L’établissement de partenariats est au cœur des ententes. Ils reconnaissent le droit des Premières Nations du Yukon de participer à la gouvernance du Yukon et offrent à tous les Yukonnais l’occasion de donner leur avis.

« Les ententes ont mis en place des processus qui établissent la manière dont nous pouvons mieux travailler en tant que voisins, mais aussi dont nous pouvons travailler efficacement en tant que partenaires. Cela est visible dans toutes les sections des ententes sur les revendications

territoriales », affirme M. MacDonald, en citant les comités et conseils qui gèrent la faune et les ressources, et qui procèdent à l’aménagement du territoire et aux évaluations environnementales. Ces ententes veillent à ce que tous les Yukonnais aient l’occasion de siéger dans ces organismes consultatifs.

« Cette vision reposait sur les principes du document Together Today for our Children Tomorrow (Ensemble aujourd’hui pour nos enfants demain) », affirme M. MacDonald.

Image of the Umbrella Final Agreement and 11 Yukon Final Agreements.

Célébrer la diversité

« Le succès de la réconciliation repose sur la volonté de tous les Yukonnais d’appuyer et de valoriser la diversité de la culture qu’offre le Yukon, affirme M. MacDonald. Les revendications territoriales représentent un grand pas vers la réconciliation. Elles jouent un rôle clé dans la manière dont nous avons réussi à aller de l’avant et à promouvoir la diversité des cultures. Elles évitent aussi la marginalisation des Premières Nations du Yukon. »  

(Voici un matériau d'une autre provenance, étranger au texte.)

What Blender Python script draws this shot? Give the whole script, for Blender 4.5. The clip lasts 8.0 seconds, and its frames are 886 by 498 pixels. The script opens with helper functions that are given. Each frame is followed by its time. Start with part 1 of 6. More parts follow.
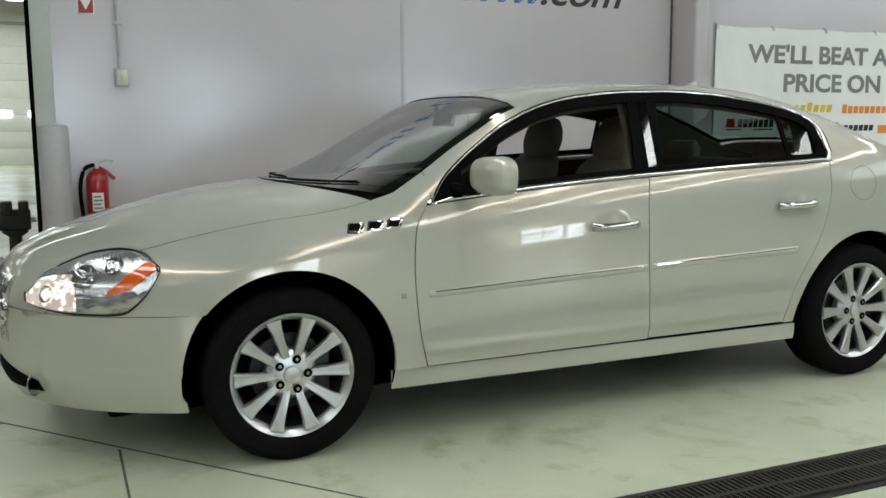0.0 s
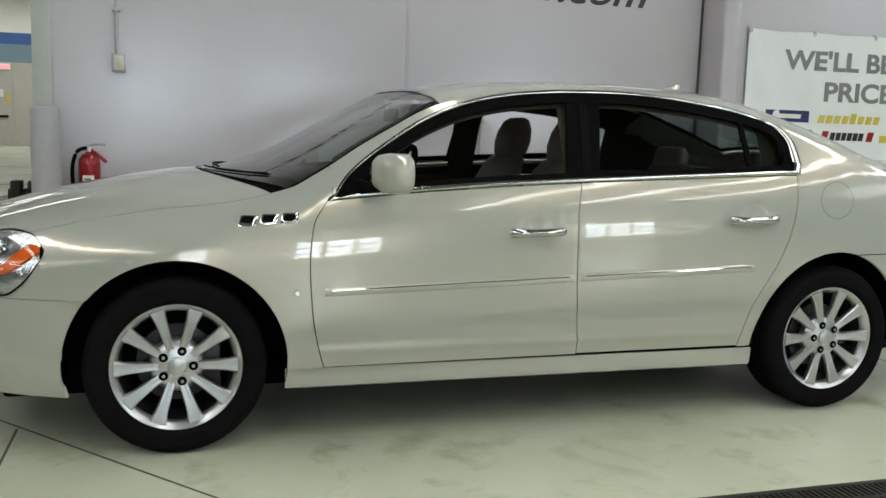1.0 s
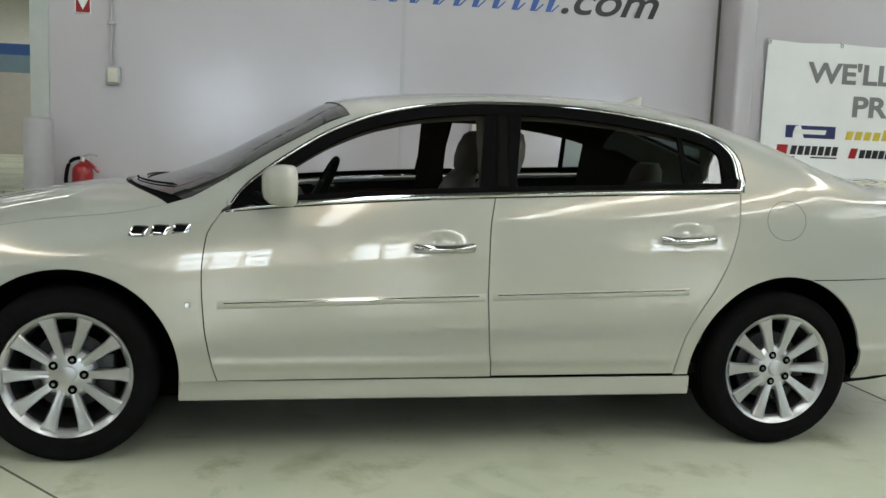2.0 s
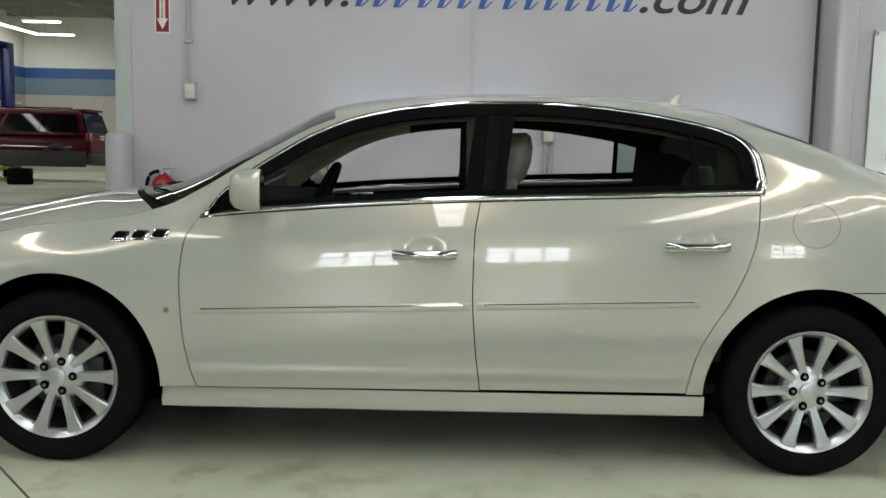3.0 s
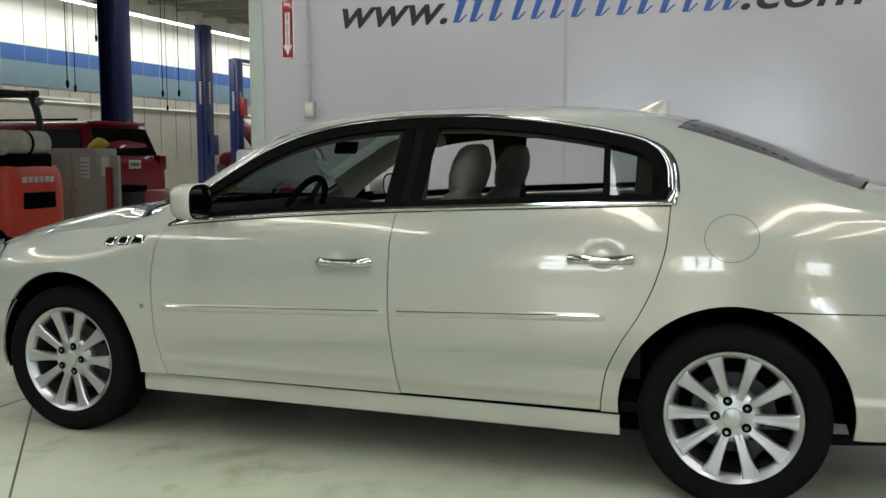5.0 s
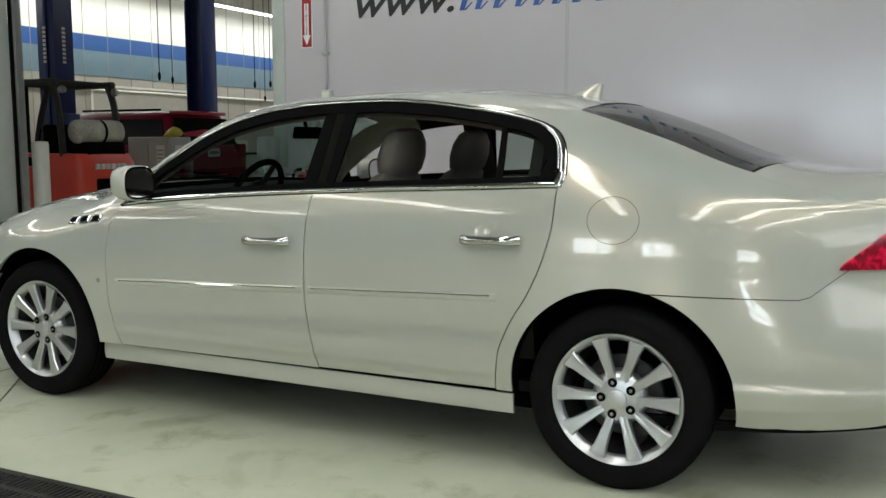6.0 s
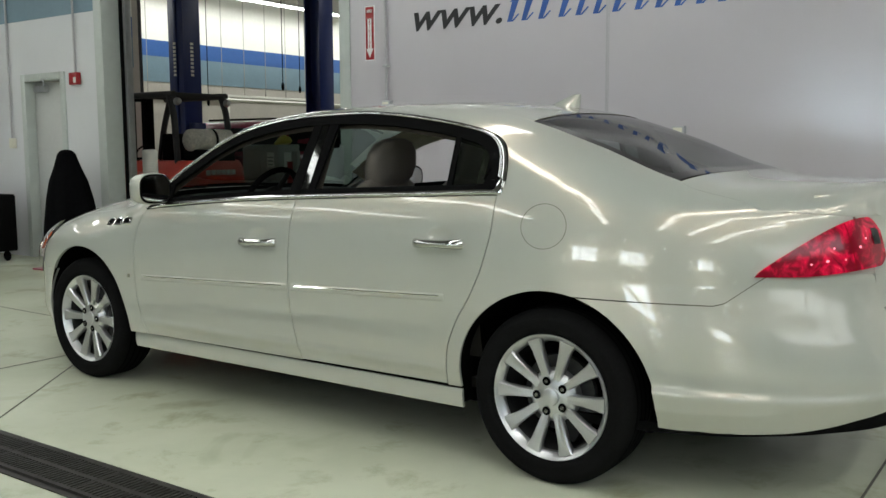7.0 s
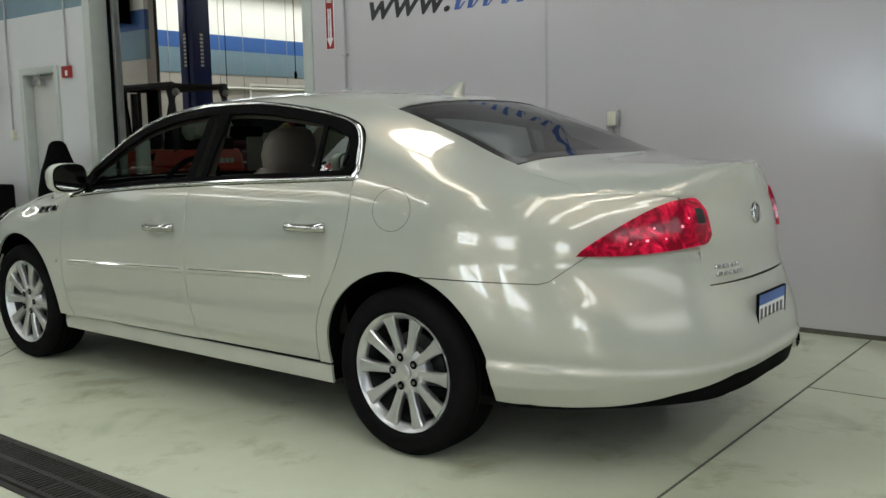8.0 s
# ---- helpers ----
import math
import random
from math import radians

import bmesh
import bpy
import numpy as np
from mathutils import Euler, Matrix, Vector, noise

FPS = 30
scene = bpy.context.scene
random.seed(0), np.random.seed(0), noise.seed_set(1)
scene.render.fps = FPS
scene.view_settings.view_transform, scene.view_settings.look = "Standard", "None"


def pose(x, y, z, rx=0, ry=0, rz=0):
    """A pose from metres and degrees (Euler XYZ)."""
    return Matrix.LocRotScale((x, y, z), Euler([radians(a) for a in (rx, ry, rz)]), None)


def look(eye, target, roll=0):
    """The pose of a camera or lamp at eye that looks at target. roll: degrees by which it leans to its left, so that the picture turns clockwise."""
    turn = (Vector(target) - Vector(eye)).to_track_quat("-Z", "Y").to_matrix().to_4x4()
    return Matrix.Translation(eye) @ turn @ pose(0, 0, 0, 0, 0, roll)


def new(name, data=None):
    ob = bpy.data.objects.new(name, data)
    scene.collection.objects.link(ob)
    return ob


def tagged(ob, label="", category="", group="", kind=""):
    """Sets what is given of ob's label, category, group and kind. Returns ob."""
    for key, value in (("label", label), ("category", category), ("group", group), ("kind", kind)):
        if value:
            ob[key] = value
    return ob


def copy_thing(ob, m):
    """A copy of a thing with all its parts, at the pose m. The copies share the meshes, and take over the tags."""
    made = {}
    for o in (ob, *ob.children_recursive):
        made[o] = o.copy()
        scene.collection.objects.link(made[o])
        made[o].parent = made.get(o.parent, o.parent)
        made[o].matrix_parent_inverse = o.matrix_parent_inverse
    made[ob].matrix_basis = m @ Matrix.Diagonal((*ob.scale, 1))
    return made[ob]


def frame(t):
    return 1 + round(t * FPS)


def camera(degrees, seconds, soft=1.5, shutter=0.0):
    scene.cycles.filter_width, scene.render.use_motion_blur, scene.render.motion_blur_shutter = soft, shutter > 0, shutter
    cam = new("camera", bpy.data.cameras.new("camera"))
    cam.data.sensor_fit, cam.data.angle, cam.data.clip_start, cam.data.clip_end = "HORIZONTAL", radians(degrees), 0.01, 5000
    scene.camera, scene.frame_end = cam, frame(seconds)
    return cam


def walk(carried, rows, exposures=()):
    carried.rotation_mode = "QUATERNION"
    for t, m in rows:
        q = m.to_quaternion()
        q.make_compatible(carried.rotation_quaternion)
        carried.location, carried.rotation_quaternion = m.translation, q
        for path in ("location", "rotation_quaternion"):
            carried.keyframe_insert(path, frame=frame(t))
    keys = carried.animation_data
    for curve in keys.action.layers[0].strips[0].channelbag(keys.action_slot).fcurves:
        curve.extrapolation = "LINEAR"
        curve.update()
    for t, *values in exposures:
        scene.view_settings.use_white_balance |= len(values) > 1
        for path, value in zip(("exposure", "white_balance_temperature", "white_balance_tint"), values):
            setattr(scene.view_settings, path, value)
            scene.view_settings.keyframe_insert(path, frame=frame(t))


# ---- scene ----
cam = camera(51.5, 8.0)
PATH = [
    (0, (-0.837, -3.379, 1.287), (-0.048, -1.56, 1.021), -0.4),
    (0.5, (-0.442, -3.465, 1.279), (0.229, -1.6, 1.011), 0.8),
    (1, (-0.042, -3.507, 1.281), (0.539, -1.612, 1.011), 1.8),
    (1.5, (0.365, -3.573, 1.273), (0.845, -1.649, 1.009), 1.2),
    (1.7, (0.515, -3.597, 1.295), (0.96, -1.663, 1.042), 2.2),
    (2.8, (1.354, -3.484, 1.278), (1.428, -1.498, 1.048), -0.1),
    (3, (1.495, -3.488, 1.258), (1.496, -1.501, 1.038), 1.2),
    (3.5, (1.878, -3.436, 1.261), (1.669, -1.457, 1.053), 1.1),
    (4, (2.227, -3.394, 1.285), (1.854, -1.443, 1.049), 0.9),
    (4.5, (2.622, -3.43, 1.306), (2.107, -1.511, 1.075), 2.2),
    (5, (2.99, -3.387, 1.295), (2.348, -1.504, 1.084), 0.0),
    (5.2, (3.148, -3.366, 1.306), (2.484, -1.493, 1.08), -0.2),
    (6.3, (4.023, -3.126, 1.26), (3.05, -1.394, 1.027), -0.0),
    (6.5, (4.168, -3.11, 1.277), (3.134, -1.415, 1.04), -0.0),
    (7, (4.571, -3.001, 1.284), (3.424, -1.377, 1.064), -0.3),
    (7.5, (4.922, -2.87, 1.268), (3.72, -1.286, 1.054), 0.0),
    (8, (5.277, -2.689, 1.282), (4.05, -1.13, 1.032), -1.1),
]
walk(cam, [(t, look(eye, target, roll)) for t, eye, target, roll in PATH], [(0.0, 0.0), (5.5, 0.03), (7.0, 0.0), (8.0, -0.10)])

# ---------------------------------------------------------------- light
world = bpy.data.worlds.new("world")
scene.world = world
world.use_nodes = True
wn = world.node_tree.nodes
sky = wn.new("ShaderNodeTexSky")
sky.sky_type = "NISHITA"
sky.sun_disc = False
sky.sun_elevation = radians(35)
sky.sun_rotation = radians(160)
wn["Background"].inputs["Strength"].default_value = 0.1
world.node_tree.links.new(sky.outputs[0], wn["Background"].inputs[0])
scene.view_settings.exposure = 0.0


def area_lamp(name, place, target, sx, sy, watts, colour):
    """A rectangular lamp at place that shines towards target."""
    data = bpy.data.lights.new(name, "AREA")
    data.shape, data.size, data.size_y = "RECTANGLE", sx, sy
    data.energy, data.color = watts, colour
    ob = new(name, data)
    ob.matrix_world = look(place, target)
    return ob


TUBE = (0.95, 0.98, 0.96)
DAY = (0.80, 0.90, 1.0)

# ---------------------------------------------------------------- materials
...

En outre, les Yukonnais célèbrent désormais la culture des Premières Nations dans le cadre de divers événements tels que le Festival culturel Adäka, et les centres culturels des Premières Nations suscitent de plus en plus d’intérêt.

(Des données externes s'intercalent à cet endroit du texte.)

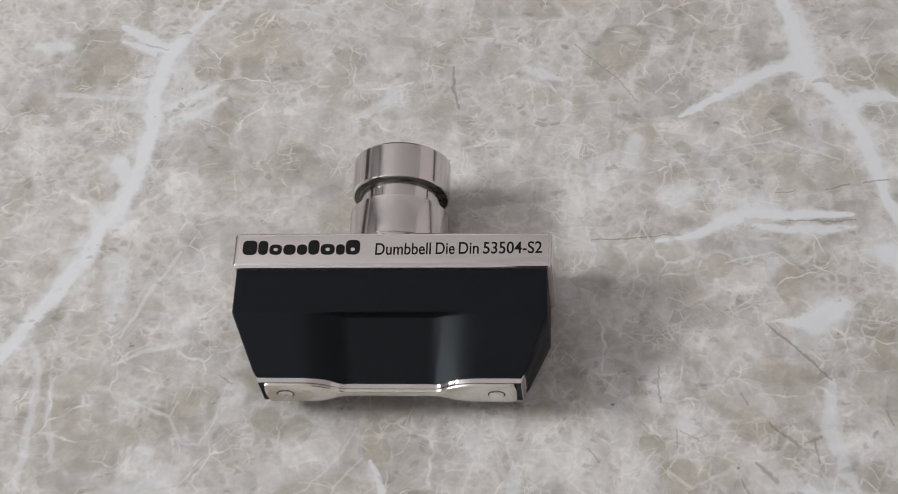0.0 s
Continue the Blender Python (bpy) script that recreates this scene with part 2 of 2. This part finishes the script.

« Ce sont toutes des célébrations de la culture des Premières Nations qui ont été adoptées par les Yukonnais parce qu’ils reconnaissent sa valeur et souhaitent promouvoir cette diversité. Cela nous a permis de constater l’étendue de l’esprit de réconciliation au Yukon », mentionne M. MacDonald.

Le grand chef du Conseil des Premières Nations du Yukon, Peter Johnston, précise que les ententes permettent d’intégrer la culture et les modes de gouvernance traditionnels aux modes de gouvernance de l’Occident.

D’une part, nous devons préserver notre culture et notre histoire et, d’autre part, nous devons adopter une vision générale et globale pour le reste.

le grand chef Peter Johnston

« Nous avons le meilleur des deux mondes et il est très important que nos jeunes générations s’épanouissent, tout en valorisant ces deux aspects », déclare le grand chef.

Déconstruire le colonialisme

En ce qui concerne le gouvernement fédéral, le sous-ministre adjoint principal responsable des traités et du gouvernement autochtone pour le ministère des Affaires autochtones et du Nord Canada, Joe Wild, est d’avis que la réconciliation consiste à reconnaître les droits des Premières Nations du Yukon et à collaborer dans le cadre de partenariats authentiques.

Pour moi, la réconciliation a pour but de déconstruire le colonialisme.

Joe Wild

Il est essentiel que les gouvernements aient la capacité d’évoluer au fil du temps. Pour ce faire, on peut notamment signer des traités modernes pour créer une nouvelle réalité qui ne repose pas sur les fondements de la politique coloniale tels que la Loi sur les Indiens ou bien favoriser des relations solides.

« Le Yukon est la plus grande région du Canada où l’autonomie gouvernementale s’est avérée efficace. Nous espérons que nos gouvernements autonomes servent d’exemple pour le reste du pays. De cette manière, le Yukon est à l’avant-garde de la réconciliation », affirme-t-il.

« Les ententes conclues au Yukon montrent la voie à suivre et sont la preuve d’une relation définie par les parties en cause, et non d’une relation imposée par une seule d’entre elles », ajoute M. Wild.

Afin de rétablir une relation, il faut notamment établir des intérêts communs et trouver de nouvelles façons d’élaborer les politiques gouvernementales. Le respect des gouvernements des Premières Nations, en tant que gouvernement, est la première étape.

« Pour commencer, le gouvernement fédéral prend davantage en considération le point de vue des Autochtones et l’expérience vécue par les Premières Nations autonomes, en plus de consulter ces gouvernements des Premières Nations en tant que gouvernements », affirme M. Wild.

« Nous concevons ensemble les politiques », conclut M. Wild.   

La nouvelle normalité

Aujourd’hui, les ententes conclues au Yukon représentent un mode de vie. Elles créent un système de gouvernance dans lequel il est obligatoire d’engager un dialogue constructif et enrichissant avec les Premières Nations. De plus, les ententes orientent les relations entre les citoyens et les gouvernements, en plus de contribuer à la réconciliation dans notre société.

« On reconnaît l’existence des gouvernements autochtones, et on admet qu’ils ont leur mot à dire sur notre façon de procéder... c’est juste une façon d’être », explique Mme Bradasch. 

Council of Yukon First Nations Grand Chief Peter Johnson presents symbolic gift to federal Minister of Indigenous and Northern Affairs Carolyn Bennett at the Intergovernmental Forum.